_EXERCISE OBJECTIVE:_
The line holding "6), M_BLACK, truck)" is the last one to output; start at the first line of the data, keep every line in between exactly, and leave out pictures.

· · ·

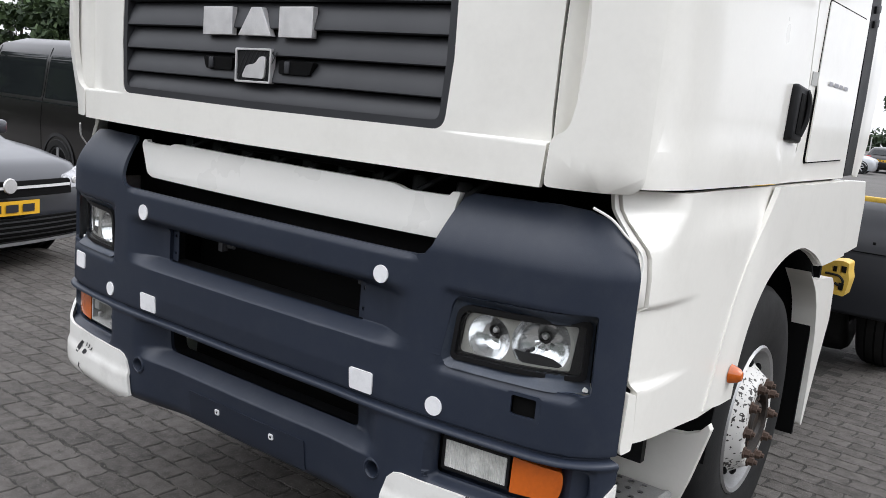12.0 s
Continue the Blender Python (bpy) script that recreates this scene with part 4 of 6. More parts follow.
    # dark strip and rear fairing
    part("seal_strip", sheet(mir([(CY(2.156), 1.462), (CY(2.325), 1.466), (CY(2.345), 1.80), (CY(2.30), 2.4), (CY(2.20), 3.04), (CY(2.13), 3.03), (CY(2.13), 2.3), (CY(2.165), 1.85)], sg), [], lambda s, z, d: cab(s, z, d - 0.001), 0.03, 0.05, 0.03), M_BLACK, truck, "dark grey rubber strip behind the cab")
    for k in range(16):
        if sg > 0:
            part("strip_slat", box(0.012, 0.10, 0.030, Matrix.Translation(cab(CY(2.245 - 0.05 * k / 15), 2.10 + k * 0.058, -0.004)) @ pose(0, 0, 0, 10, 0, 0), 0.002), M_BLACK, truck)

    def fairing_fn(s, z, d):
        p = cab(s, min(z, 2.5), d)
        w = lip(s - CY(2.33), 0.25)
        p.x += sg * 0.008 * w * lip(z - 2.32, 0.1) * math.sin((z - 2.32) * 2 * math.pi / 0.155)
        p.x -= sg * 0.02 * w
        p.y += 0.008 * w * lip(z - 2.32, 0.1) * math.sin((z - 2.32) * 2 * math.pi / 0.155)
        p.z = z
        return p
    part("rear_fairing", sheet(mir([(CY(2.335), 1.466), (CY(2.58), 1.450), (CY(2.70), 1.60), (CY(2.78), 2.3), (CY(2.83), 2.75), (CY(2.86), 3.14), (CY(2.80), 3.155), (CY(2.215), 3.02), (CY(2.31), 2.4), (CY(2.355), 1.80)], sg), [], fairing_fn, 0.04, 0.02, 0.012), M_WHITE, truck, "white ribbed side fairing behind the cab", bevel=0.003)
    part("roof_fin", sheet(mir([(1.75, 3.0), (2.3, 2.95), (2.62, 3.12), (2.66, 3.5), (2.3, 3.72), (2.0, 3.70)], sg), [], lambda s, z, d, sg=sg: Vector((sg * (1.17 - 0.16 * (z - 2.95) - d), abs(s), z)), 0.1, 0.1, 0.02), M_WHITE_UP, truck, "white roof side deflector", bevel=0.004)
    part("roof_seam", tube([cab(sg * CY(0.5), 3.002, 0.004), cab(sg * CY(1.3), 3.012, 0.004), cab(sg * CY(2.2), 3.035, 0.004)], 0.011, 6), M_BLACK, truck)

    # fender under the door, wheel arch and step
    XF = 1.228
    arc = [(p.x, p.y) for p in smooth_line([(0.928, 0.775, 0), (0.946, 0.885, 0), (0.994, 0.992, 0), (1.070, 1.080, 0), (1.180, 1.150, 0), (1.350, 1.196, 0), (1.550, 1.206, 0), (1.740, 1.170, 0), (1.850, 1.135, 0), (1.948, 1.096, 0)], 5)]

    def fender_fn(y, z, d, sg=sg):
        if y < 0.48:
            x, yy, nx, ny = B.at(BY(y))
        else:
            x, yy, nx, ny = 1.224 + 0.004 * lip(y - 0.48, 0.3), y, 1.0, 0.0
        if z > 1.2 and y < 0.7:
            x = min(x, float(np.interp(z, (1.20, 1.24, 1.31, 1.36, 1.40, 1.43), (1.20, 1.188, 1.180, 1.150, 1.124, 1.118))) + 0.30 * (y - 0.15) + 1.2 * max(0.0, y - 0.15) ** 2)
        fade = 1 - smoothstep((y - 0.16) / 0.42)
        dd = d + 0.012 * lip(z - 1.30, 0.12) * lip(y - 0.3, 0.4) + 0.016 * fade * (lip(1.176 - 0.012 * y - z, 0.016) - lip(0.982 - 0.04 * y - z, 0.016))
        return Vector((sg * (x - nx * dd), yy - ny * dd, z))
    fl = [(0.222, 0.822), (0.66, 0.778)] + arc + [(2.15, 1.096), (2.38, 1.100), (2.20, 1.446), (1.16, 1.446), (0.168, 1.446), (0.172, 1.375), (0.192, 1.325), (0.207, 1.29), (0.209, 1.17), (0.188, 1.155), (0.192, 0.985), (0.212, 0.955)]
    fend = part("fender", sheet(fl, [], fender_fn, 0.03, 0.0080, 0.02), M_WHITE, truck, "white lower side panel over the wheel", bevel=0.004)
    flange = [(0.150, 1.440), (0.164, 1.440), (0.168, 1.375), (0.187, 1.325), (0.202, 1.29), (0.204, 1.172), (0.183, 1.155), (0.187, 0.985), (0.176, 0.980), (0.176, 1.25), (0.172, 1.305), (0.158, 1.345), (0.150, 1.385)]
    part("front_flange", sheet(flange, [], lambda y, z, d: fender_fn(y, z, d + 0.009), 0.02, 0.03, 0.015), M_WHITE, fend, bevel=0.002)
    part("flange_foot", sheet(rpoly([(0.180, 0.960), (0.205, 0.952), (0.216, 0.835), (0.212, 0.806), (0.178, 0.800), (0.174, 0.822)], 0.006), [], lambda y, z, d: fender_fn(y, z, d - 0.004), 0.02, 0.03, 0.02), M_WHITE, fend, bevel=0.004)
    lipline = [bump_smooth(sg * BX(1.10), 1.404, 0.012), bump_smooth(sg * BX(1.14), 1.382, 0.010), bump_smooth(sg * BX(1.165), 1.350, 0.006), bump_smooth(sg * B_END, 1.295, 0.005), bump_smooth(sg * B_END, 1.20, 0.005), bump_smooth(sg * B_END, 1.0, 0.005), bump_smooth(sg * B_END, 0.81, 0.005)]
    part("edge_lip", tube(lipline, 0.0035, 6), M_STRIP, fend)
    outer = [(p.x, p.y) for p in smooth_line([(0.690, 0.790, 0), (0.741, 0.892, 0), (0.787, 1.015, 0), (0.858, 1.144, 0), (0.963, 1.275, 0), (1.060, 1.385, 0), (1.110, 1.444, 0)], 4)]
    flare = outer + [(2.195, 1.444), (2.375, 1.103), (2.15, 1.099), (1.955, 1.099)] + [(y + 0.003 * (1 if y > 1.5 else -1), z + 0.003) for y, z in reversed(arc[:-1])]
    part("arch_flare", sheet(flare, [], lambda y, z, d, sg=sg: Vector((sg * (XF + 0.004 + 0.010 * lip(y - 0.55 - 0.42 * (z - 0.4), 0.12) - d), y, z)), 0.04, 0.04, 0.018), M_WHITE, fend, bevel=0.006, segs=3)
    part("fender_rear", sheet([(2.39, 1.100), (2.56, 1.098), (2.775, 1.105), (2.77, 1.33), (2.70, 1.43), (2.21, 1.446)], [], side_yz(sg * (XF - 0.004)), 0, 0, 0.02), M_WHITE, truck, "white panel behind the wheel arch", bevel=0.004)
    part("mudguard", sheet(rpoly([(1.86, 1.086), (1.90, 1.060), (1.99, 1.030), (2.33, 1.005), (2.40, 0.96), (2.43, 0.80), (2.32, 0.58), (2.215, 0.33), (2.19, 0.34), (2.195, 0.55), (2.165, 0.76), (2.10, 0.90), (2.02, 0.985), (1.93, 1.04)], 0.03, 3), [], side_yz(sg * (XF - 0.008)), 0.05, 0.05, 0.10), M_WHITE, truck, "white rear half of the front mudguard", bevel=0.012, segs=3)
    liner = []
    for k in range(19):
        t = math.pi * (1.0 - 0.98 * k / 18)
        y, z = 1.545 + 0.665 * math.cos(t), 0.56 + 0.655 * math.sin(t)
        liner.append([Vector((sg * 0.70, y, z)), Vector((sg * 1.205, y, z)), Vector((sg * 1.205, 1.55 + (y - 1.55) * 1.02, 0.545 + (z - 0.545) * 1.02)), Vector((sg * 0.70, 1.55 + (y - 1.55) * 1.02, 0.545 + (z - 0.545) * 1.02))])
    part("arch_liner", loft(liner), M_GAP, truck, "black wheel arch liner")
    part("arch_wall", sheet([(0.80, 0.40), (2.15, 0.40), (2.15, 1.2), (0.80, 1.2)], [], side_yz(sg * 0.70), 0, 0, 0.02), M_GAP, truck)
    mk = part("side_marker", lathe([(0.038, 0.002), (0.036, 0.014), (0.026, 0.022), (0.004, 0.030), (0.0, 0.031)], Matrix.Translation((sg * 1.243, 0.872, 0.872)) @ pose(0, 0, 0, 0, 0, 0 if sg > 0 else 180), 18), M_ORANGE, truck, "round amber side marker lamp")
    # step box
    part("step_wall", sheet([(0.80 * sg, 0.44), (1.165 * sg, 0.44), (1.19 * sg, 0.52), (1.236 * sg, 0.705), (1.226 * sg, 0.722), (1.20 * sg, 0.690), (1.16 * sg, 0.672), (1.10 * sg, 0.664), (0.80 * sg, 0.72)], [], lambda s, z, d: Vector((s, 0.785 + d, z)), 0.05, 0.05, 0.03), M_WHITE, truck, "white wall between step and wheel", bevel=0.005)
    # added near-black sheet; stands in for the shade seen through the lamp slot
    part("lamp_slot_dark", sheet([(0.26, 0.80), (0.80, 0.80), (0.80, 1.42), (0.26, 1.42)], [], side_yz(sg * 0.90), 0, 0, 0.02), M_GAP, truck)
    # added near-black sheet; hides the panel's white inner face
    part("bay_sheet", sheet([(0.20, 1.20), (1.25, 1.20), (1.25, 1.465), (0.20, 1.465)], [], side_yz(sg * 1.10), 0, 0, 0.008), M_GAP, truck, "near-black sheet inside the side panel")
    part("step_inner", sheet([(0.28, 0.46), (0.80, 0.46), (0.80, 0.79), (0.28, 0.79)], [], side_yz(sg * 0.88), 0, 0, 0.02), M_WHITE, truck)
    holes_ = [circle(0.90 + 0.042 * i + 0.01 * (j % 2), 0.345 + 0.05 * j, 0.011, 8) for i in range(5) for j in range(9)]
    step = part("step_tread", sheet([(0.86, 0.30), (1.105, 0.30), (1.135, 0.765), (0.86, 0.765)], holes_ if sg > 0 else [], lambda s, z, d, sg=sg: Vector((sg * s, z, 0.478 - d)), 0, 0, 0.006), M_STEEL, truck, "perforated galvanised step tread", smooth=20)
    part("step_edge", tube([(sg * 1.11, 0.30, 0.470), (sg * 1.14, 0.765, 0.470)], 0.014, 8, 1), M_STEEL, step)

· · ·

_TASK RESULT:_
12.0 s
Continue the Blender Python (bpy) script that recreates this scene with part 4 of 6. More parts follow.
    # dark strip and rear fairing
    part("seal_strip", sheet(mir([(CY(2.156), 1.462), (CY(2.325), 1.466), (CY(2.345), 1.80), (CY(2.30), 2.4), (CY(2.20), 3.04), (CY(2.13), 3.03), (CY(2.13), 2.3), (CY(2.165), 1.85)], sg), [], lambda s, z, d: cab(s, z, d - 0.001), 0.03, 0.05, 0.03), M_BLACK, truck, "dark grey rubber strip behind the cab")
    for k in range(16):
        if sg > 0:
            part("strip_slat", box(0.012, 0.10, 0.030, Matrix.Translation(cab(CY(2.245 - 0.05 * k / 15), 2.10 + k * 0.058, -0.004)) @ pose(0, 0, 0, 10, 0, 0), 0.002), M_BLACK, truck)

    def fairing_fn(s, z, d):
        p = cab(s, min(z, 2.5), d)
        w = lip(s - CY(2.33), 0.25)
        p.x += sg * 0.008 * w * lip(z - 2.32, 0.1) * math.sin((z - 2.32) * 2 * math.pi / 0.155)
        p.x -= sg * 0.02 * w
        p.y += 0.008 * w * lip(z - 2.32, 0.1) * math.sin((z - 2.32) * 2 * math.pi / 0.155)
        p.z = z
        return p
    part("rear_fairing", sheet(mir([(CY(2.335), 1.466), (CY(2.58), 1.450), (CY(2.70), 1.60), (CY(2.78), 2.3), (CY(2.83), 2.75), (CY(2.86), 3.14), (CY(2.80), 3.155), (CY(2.215), 3.02), (CY(2.31), 2.4), (CY(2.355), 1.80)], sg), [], fairing_fn, 0.04, 0.02, 0.012), M_WHITE, truck, "white ribbed side fairing behind the cab", bevel=0.003)
    part("roof_fin", sheet(mir([(1.75, 3.0), (2.3, 2.95), (2.62, 3.12), (2.66, 3.5), (2.3, 3.72), (2.0, 3.70)], sg), [], lambda s, z, d, sg=sg: Vector((sg * (1.17 - 0.16 * (z - 2.95) - d), abs(s), z)), 0.1, 0.1, 0.02), M_WHITE_UP, truck, "white roof side deflector", bevel=0.004)
    part("roof_seam", tube([cab(sg * CY(0.5), 3.002, 0.004), cab(sg * CY(1.3), 3.012, 0.004), cab(sg * CY(2.2), 3.035, 0.004)], 0.011, 6), M_BLACK, truck)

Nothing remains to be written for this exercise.